Recorded data>
────────────────

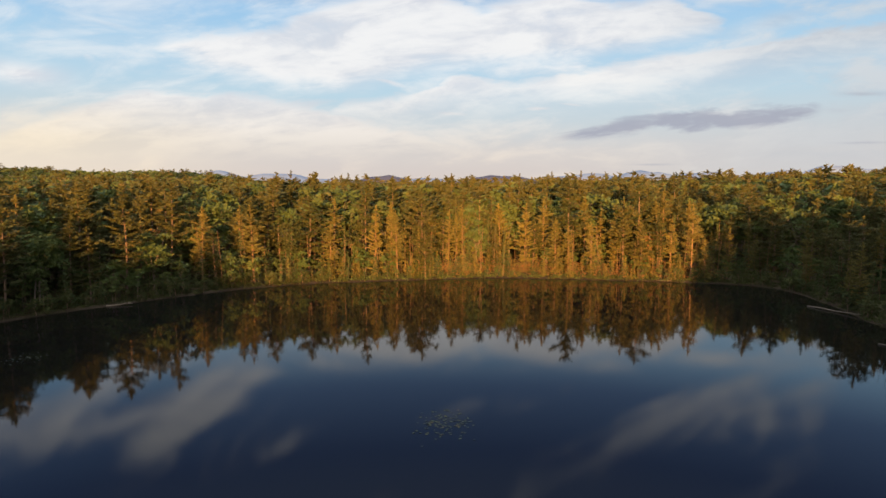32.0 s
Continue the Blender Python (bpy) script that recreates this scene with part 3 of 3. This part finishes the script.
pick = rng.random(len(second)) < np.where((second[:, 0] < -60) & (second[:, 1] < 400), 0.4, np.where((second[:, 0] > 40) & (second[:, 1] < 425), np.where(second[:, 1] < 190, 0.55, 0.88), 0.65))
sp = np.array([(x, y, z, (0.70 + 0.42 * rng.beta(1.7, 2.6)) * (0.6 + 0.4 * vigour(x, y)), rng.uniform(1.0, 1.4)) for x, y, z, d in second])
tall = (second[:, 0] > 34) & (second[:, 1] > 135) & (second[:, 1] < 290)      # the old stand behind the eastern point
sp[tall, 3] *= np.where(second[tall, 1] > 212, 0.92, 1.03)
even = (second[:, 0] > 40) & (second[:, 1] < 425)      # the eastern woods have an even canopy
sp[even, 3] = 0.84 + (sp[even, 3] - 0.84) * 0.22
sp[(second[:, 0] > 45) & (second[:, 1] < 215), 3] *= 1.09
sp[~pick, 3] *= 1.18
spare_spots = np.array([(x, y, z, rng.uniform(0.65, 1.0) * vigour(x, y), 1.0) for x, y, z, d in spare]) if spare else np.zeros((0, 5))
# unseen trees just beside the view, added so that no sun leaks past them
beside = in_view(east[:, 0], east[:, 1], 26)
rim = np.array([(x, y, z, rng.uniform(0.85, 1.1), 1.2) for x, y, z, d in east[beside]])
# eastern trees raised to deepen the shade, western ones lowered to let sun through
wings = np.array([(x, y, z, rng.uniform(0.85, 1.1) * (1.34 if x > 0 else 0.67), 1.5) for x, y, z, d in np.concatenate([aside, east[~beside]])])
close = second[:, 3] < 34
bulk("pine_wood", "pine wood close behind the shore trees", "forest", np.concatenate([sp[pick & close], spare_spots, rim]), FINE, (M_BARK, M_PINE), 46)
bulk("leafy_wood", "green leafy wood close behind the shore trees", "forest", sp[~pick & close], FINE_LEAF, (M_PALE, M_LEAF), 47)
bulk("pine_forest", "dense pine forest rising behind the lake shore", "forest", sp[pick & ~close], MID, (M_BARK, M_PINE), 21)
bulk("outer_pine_forest", "unseen pine woods on the southern shores, added to shade the banks", "forest", wings, LOW, (M_BARK, M_PINE), 49)
bulk("leafy_forest", "dense green leafy forest rising behind the lake shore", "forest", sp[~pick & ~close], MID_LEAF, (M_PALE, M_LEAF), 22)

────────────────

Exercise details>
Repeat all the data as it stands, dropping any images it holds.

Correct result>
32.0 s
Continue the Blender Python (bpy) script that recreates this scene with part 3 of 3. This part finishes the script.
pick = rng.random(len(second)) < np.where((second[:, 0] < -60) & (second[:, 1] < 400), 0.4, np.where((second[:, 0] > 40) & (second[:, 1] < 425), np.where(second[:, 1] < 190, 0.55, 0.88), 0.65))
sp = np.array([(x, y, z, (0.70 + 0.42 * rng.beta(1.7, 2.6)) * (0.6 + 0.4 * vigour(x, y)), rng.uniform(1.0, 1.4)) for x, y, z, d in second])
tall = (second[:, 0] > 34) & (second[:, 1] > 135) & (second[:, 1] < 290)      # the old stand behind the eastern point
sp[tall, 3] *= np.where(second[tall, 1] > 212, 0.92, 1.03)
even = (second[:, 0] > 40) & (second[:, 1] < 425)      # the eastern woods have an even canopy
sp[even, 3] = 0.84 + (sp[even, 3] - 0.84) * 0.22
sp[(second[:, 0] > 45) & (second[:, 1] < 215), 3] *= 1.09
sp[~pick, 3] *= 1.18
spare_spots = np.array([(x, y, z, rng.uniform(0.65, 1.0) * vigour(x, y), 1.0) for x, y, z, d in spare]) if spare else np.zeros((0, 5))
# unseen trees just beside the view, added so that no sun leaks past them
beside = in_view(east[:, 0], east[:, 1], 26)
rim = np.array([(x, y, z, rng.uniform(0.85, 1.1), 1.2) for x, y, z, d in east[beside]])
# eastern trees raised to deepen the shade, western ones lowered to let sun through
wings = np.array([(x, y, z, rng.uniform(0.85, 1.1) * (1.34 if x > 0 else 0.67), 1.5) for x, y, z, d in np.concatenate([aside, east[~beside]])])
close = second[:, 3] < 34
bulk("pine_wood", "pine wood close behind the shore trees", "forest", np.concatenate([sp[pick & close], spare_spots, rim]), FINE, (M_BARK, M_PINE), 46)
bulk("leafy_wood", "green leafy wood close behind the shore trees", "forest", sp[~pick & close], FINE_LEAF, (M_PALE, M_LEAF), 47)
bulk("pine_forest", "dense pine forest rising behind the lake shore", "forest", sp[pick & ~close], MID, (M_BARK, M_PINE), 21)
bulk("outer_pine_forest", "unseen pine woods on the southern shores, added to shade the banks", "forest", wings, LOW, (M_BARK, M_PINE), 49)
bulk("leafy_forest", "dense green leafy forest rising behind the lake shore", "forest", sp[~pick & ~close], MID_LEAF, (M_PALE, M_LEAF), 22)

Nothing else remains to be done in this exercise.